The Apple Silicon Mac Pro is here, but it still won’t replace my custom-built PC for 3D rendering and graphics work at 9to5Mac.
Apple has finally revealed their long-awaited Apple Silicon Mac Pro, and I won’t be buying one. With early rumors of an “M2 Extreme,” with double the computing power of the M2 Ultra, I was very excited about the Mac Pro and hoped it could finally replace my custom-built PC I use for 3D graphics at 9to5Mac.
Unfortunately, Apple stuck with the same M2 Ultra SOC from the Mac Studio, and besides adding PCI-E expandability, the computers are nearly identical.
Mac Pro: Unleashed Potential, Chained by Silicon
Compared to the new M2 Ultra Mac Studio, the Mac Pro has upgradeable storage and six PCI-E slots that can be used for adding cards, such as high-speed storage, networking, or specialized cards like those necessary for music production. That is all Apple gave their professional users in the ways of upgradability. The Mac Pro, which starts at $6,999 for the base model, is forever stuck with the same CPU, GPU, and soldered RAM, and especially at the speed Apple Silicon has been progressing, this is a real shame.
Apple Silicon is genuinely remarkable and comes with many benefits, including blazing-fast CPUs and absurd efficiency. The issue is that the impressive “performance per watt” that Apple advertises doesn’t matter on a machine like the Mac Pro. My current PC, a custom-built PC with a Ryzen 5900X and RTX 4090, runs at a maximum of 700 to 800 watts with the GPU using up to a staggering 450 watts, and that’s completely fine.
The fact that the M2 Ultra, a very powerful SOC, is able to run at such a low wattage is very, very impressive, but as somebody who simply needs the most performance possible, it doesn’t make a difference for my work. The new Mac Pro actually appears to use the same approximately 1000W power supply as the old Mac Pro, but considering that Apple made no claims as to performance upgrades from the M2 Ultra Mac Studio, it is expected that much of this will go unused.
Compared to my RTX 4090, the M2 Ultra Mac Pro GPU performance is lacking. GPU performance, especially when it comes to 3D rendering, has never been a strong point for Apple Silicon, and despite Apple’s claims that their highest end SOC’s share the performance of NVIDIA’s latest offerings at much lower power efficiency, in the real world, this isn’t the case. In my testing in Blender of the highest-end M1 Ultra and the M2 Max MacBook Pro (to take into account the fixed GPU scaling), I was disappointed with the performance. Rendering times, in practice, are sometimes two to three times slower, and due to factors such as the lack of hardware ray tracing, viewport performance is a massive downgrade.

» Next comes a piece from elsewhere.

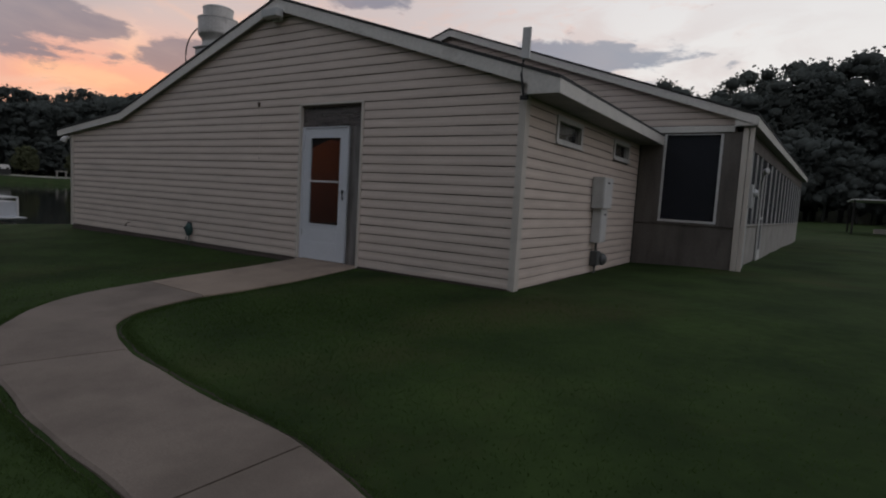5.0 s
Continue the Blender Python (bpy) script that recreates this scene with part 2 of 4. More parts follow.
PLANK = mat("dock_plank", (0.27, 0.26, 0.25), (0.20, 0.19, 0.185), rough=0.8, scale=3, fine=40, per=0.12)
DECKSIDE = mat("dock_side", (0.13, 0.12, 0.11), rough=0.8)
BOATW = mat("boat_panel", (0.52, 0.53, 0.56), (0.43, 0.44, 0.47), rough=0.4, scale=2, fine=30, fine_amt=0.1)
WOODIN = mat("inside_panelling", (0.34, 0.17, 0.07), (0.24, 0.115, 0.05), rough=0.55, scale=2, fine=25, stretch=(5, 5, 0.5))
# darker copy of the panelling: dim lamplight put into the colour
BROWNIN = mat("inside_dimmed_panelling", (0.17, 0.072, 0.036), (0.12, 0.05, 0.026), rough=0.6, scale=2, fine=25, stretch=(5, 5, 0.5))
# near-black so lamplight barely shows: the indoor darkness is in the colour
DARKIN = mat("inside_shade_dark", (0.03, 0.027, 0.025), rough=0.8)
GRAVEL = mat("bank_gravel", (0.34, 0.32, 0.28), (0.12, 0.13, 0.08), rough=0.95, scale=0.12)
SOIL = mat("dark_soil", (0.032, 0.023, 0.016), (0.048, 0.035, 0.024), rough=1.0, scale=4, fine=80, fine_amt=0.5, bump=0.6)
RUST = mat("rusty_metal", (0.06, 0.035, 0.022), rough=0.8)


STAINED = mat("stained_siding", (0.46, 0.38, 0.325), rough=0.6, bump=0)
CURTAIN = mat("tan_curtain", (0.30, 0.26, 0.20), (0.20, 0.17, 0.13), rough=0.9, scale=6, fine=60, stretch=(1, 6, 0.5))


def leafy(name, col, col2, scale, even=0.8):
    """Leaves: light passes through as well as off them; their many tilts average out to the crown's own face."""
    ma = mat(name, col, col2, rough=0.95, scale=scale, fine=1.2, fine_amt=0.3, bump=0, spec=0.05)
    nt = ma.node_tree
    b = nt.nodes["Principled BSDF"]
    up = nt.nodes.new("ShaderNodeCombineXYZ")
    for k, v in enumerate((0.1, -0.35, 0.93)):
        up.inputs[k].default_value = v
    geo = nt.nodes.new("ShaderNodeNewGeometry")
    soft = nt.nodes.new("ShaderNodeMix")
    soft.data_type = "VECTOR"
    soft.inputs[0].default_value = even
    nt.links.new(geo.outputs["Normal"], soft.inputs[4])
    nt.links.new(up.outputs[0], soft.inputs[5])
    unit = nt.nodes.new("ShaderNodeVectorMath")
    unit.operation = "NORMALIZE"
    nt.links.new(soft.outputs[1], unit.inputs[0])
    nt.links.new(unit.outputs[0], b.inputs["Normal"])
    tl = nt.nodes.new("ShaderNodeBsdfTranslucent")
    nt.links.new(b.inputs["Base Color"].links[0].from_socket, tl.inputs[0])
    mx = nt.nodes.new("ShaderNodeMixShader")
    mx.inputs[0].default_value = 0.55
    nt.links.new(b.outputs[0], mx.inputs[1])
    nt.links.new(tl.outputs[0], mx.inputs[2])
    nt.links.new(mx.outputs[0], nt.nodes["Material Output"].inputs[0])
    return ma


# paler and greyer than leaf green: distance haze put into the colour
HAZY_FOLIAGE = leafy("leaves", (0.150, 0.165, 0.152), (0.130, 0.145, 0.135), 0.1)
BLADE = leafy("grass_blade", (0.074, 0.118, 0.034), (0.046, 0.075, 0.022), 0.9, even=0.15)
FOLIAGE2 = leafy("pale_leaves", (0.20, 0.21, 0.115), (0.14, 0.15, 0.085), 0.6)


def glass_mat(name, tint, rough=0.02):
    """Clear glass with a faint blue-grey diffuse layer that imitates reflected light."""
    ma = bpy.data.materials.new(name)
    ma.use_nodes = True
    b = ma.node_tree.nodes["Principled BSDF"]
    b.inputs["Base Color"].default_value = (*tint, 1)
    b.inputs["Roughness"].default_value = rough
    b.inputs["Transmission Weight"].default_value = 1.0
    b.inputs["IOR"].default_value = 1.45
    # pale layer lifts the pane's black like a weak reflection
    sheen = ma.node_tree.nodes.new("ShaderNodeBsdfDiffuse")
    sheen.inputs[0].default_value = (0.48, 0.54, 0.58, 1)
    mx = ma.node_tree.nodes.new("ShaderNodeMixShader")
    mx.inputs[0].default_value = 0.022
    ma.node_tree.links.new(b.outputs[0], mx.inputs[1])
    ma.node_tree.links.new(sheen.outputs[0], mx.inputs[2])
    ma.node_tree.links.new(mx.outputs[0], ma.node_tree.nodes["Material Output"].inputs[0])
    return ma


def film_mat():
    """Weathered brown-grey film on a transom pane, thin enough for lamplight behind it."""
    ma = mat("weathered_film", (0.185, 0.166, 0.160), (0.115, 0.103, 0.101), rough=0.42, scale=3.0, fine=20, fine_amt=0.45, bump=0.3, stretch=(0.6, 6, 6), stain=(0.13, 0.118, 0.112), stain_scale=1.5, stain_lo=0.58, stain_hi=0.8)
    nt = ma.node_tree
    tr = nt.nodes.new("ShaderNodeBsdfTransparent")
    tr.inputs[0].default_value = (0.95, 0.85, 0.75, 1)
    mx = nt.nodes.new("ShaderNodeMixShader")
    mx.inputs[0].default_value = 0.36
    nt.links.new(nt.nodes["Principled BSDF"].outputs[0], mx.inputs[1])
    nt.links.new(tr.outputs[0], mx.inputs[2])
    nt.links.new(mx.outputs[0], nt.nodes["Material Output"].inputs[0])
    return ma


FILM = film_mat()
GLASS = glass_mat("window_glass", (0.85, 0.85, 0.85))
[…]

I constantly had to set up shots without real-time lighting just to properly see the scene as I was composing the shot. Some of this performance is simply due to the need for more support for Apple Silicon. NVIDIA has the advantage of the OPTiX ray-tracing engine, and while Blender added Metal support for Apple Silicon rendering, it’s an inefficient translation layer and doesn’t come close to the optimization of OPTiX.
Much of this comparison is unfair; my PC uses more than double the wattage of the Mac Pro and uses proprietary rendering techniques that vastly improve performance, but that is the current landscape. For my workflow, the Mac Pro simply does not cut it.
I hate Windows. I’ve been using MacBooks my entire life, and Mac OS is where I most feel comfortable. When I’m on my PC, I miss AirDrop, I miss iMessage, and I miss the Apple experience. I miss it so much that I use a Studio Display with my PC with a janky adapter. I would love nothing more than to get rid of this PC and switch to a Mac Pro. Many people will point out all of the different software I could use that takes advantage of Apple Silicon’s GPU performance better than Blender can.
Believe me, I’ve tried Octane X, and I’ve tried Cinema 4D – Blender is the software I feel most comfortable with. With it, I can work the fastest and get the best results, and in the end, that is all that matters.
Despite my love for Apple Silicon, you are locked up. Apple Silicon only gives you a few options, whether that be a lack of upgradability or the need to change programs because the one you are well versed in isn’t well supported. Conversely, my PC gives me infinite options. Anytime down the line, I can swap out the GPU, CPU, RAM, storage, and the like at ease, and I can run any program, and they will either be fully supported or be heavily optimized for my system.
Now, the price. Mac Pro starts at $6,999. For the top-end M2 Ultra with similar specs to my current rig, you are looking at $9,799.00 for 128GB of RAM and 4TB of storage. My custom PC costs me around $4,000 and will let me upgrade any component down the line. The choice seems straightforward, but I would love to hear your opinions.